- The request:
Produce a word-for-word copy of the listing below without its pictures.
[start Material provided]
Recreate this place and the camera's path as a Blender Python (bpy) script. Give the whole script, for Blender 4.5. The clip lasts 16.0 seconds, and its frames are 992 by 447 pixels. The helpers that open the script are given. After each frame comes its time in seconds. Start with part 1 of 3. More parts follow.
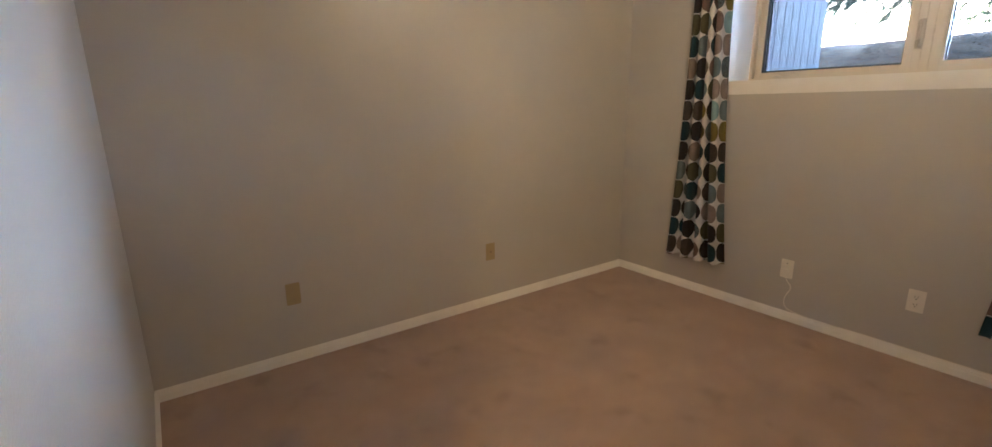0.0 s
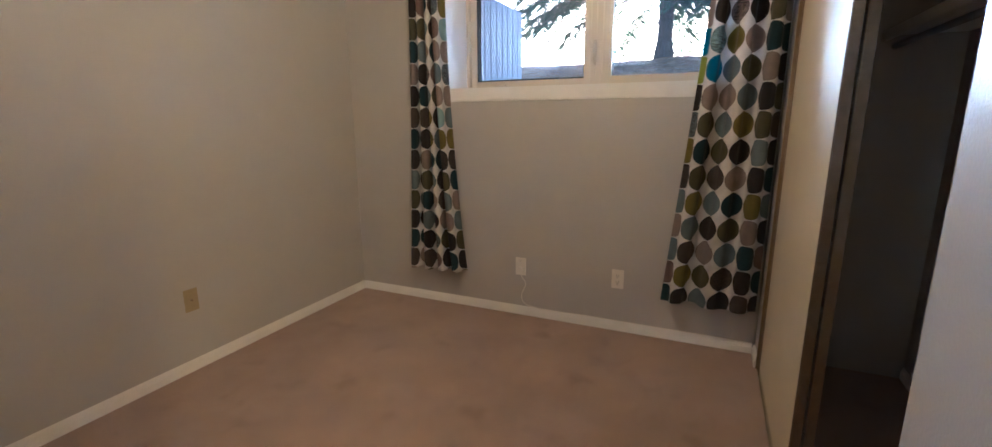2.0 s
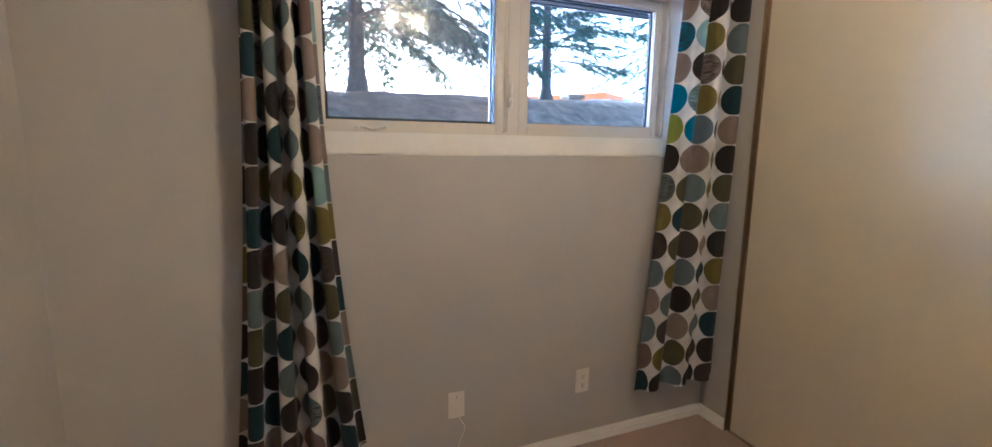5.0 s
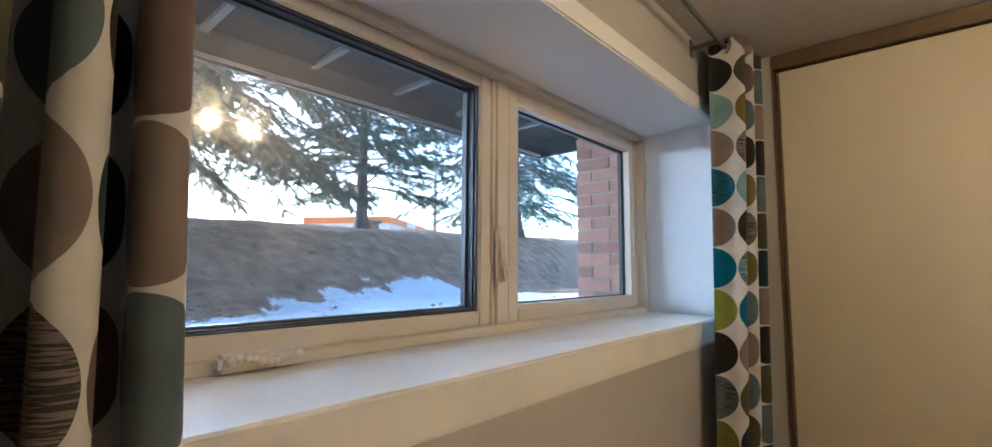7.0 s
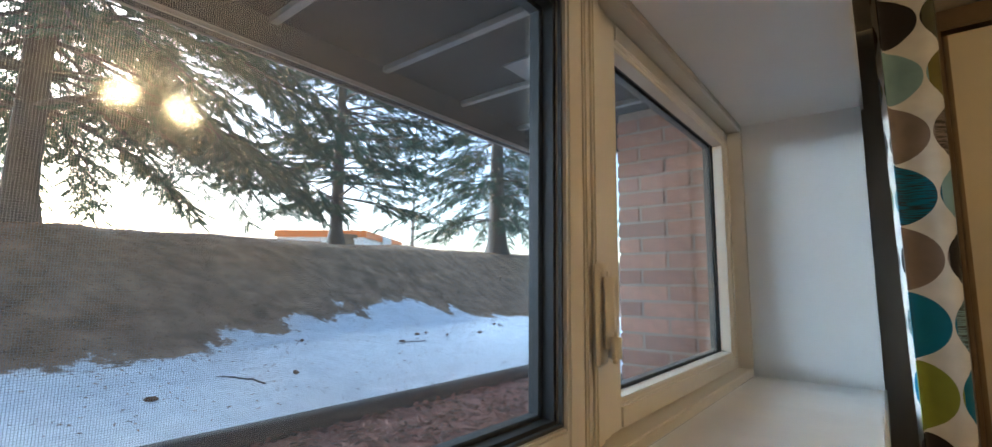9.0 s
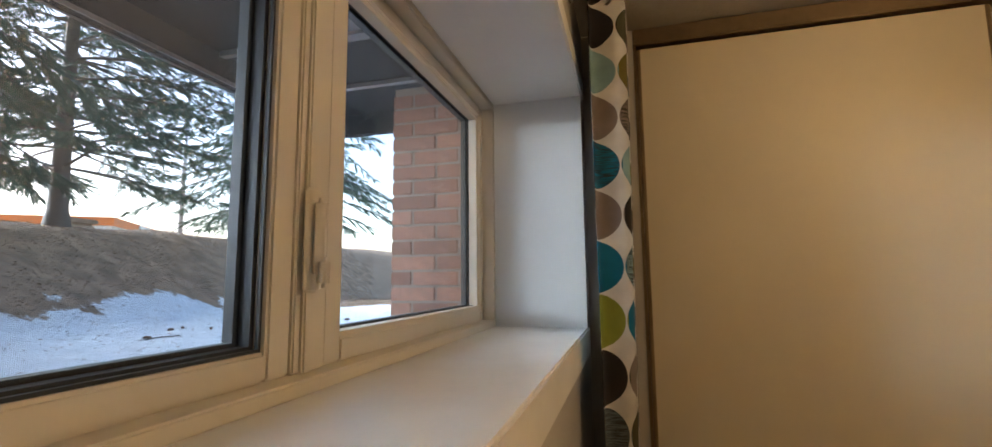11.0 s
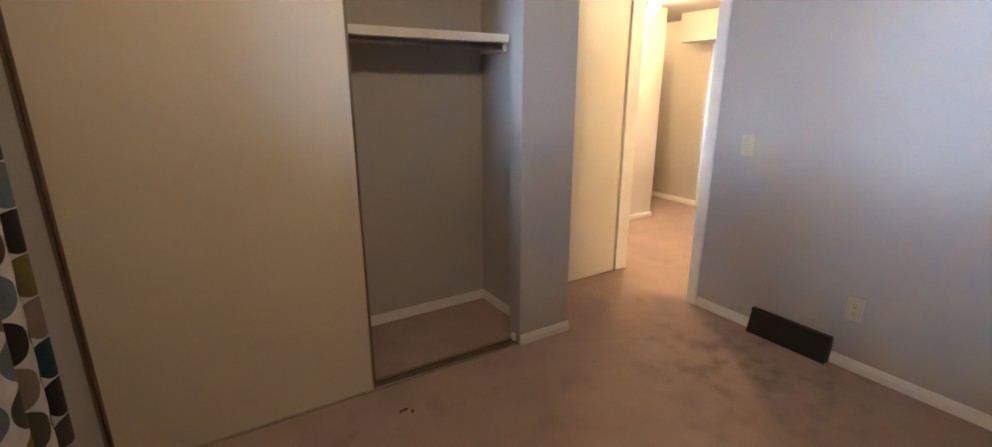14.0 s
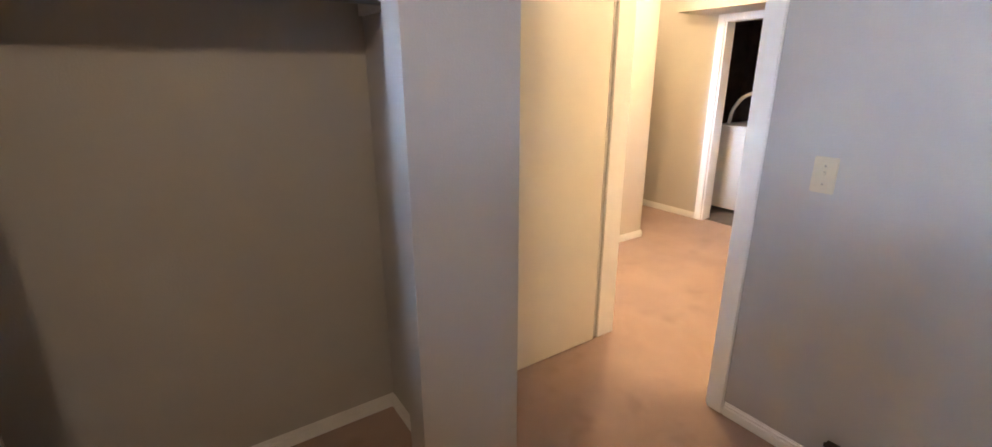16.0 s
[end Material provided]
- Result for this task:
Recreate this place and the camera's path as a Blender Python (bpy) script. Give the whole script, for Blender 4.5. The clip lasts 16.0 seconds, and its frames are 992 by 447 pixels. The helpers that open the script are given. After each frame comes its time in seconds. Start with part 1 of 3. More parts follow.
0.0 s
2.0 s
5.0 s
7.0 s
9.0 s
11.0 s
14.0 s
16.0 s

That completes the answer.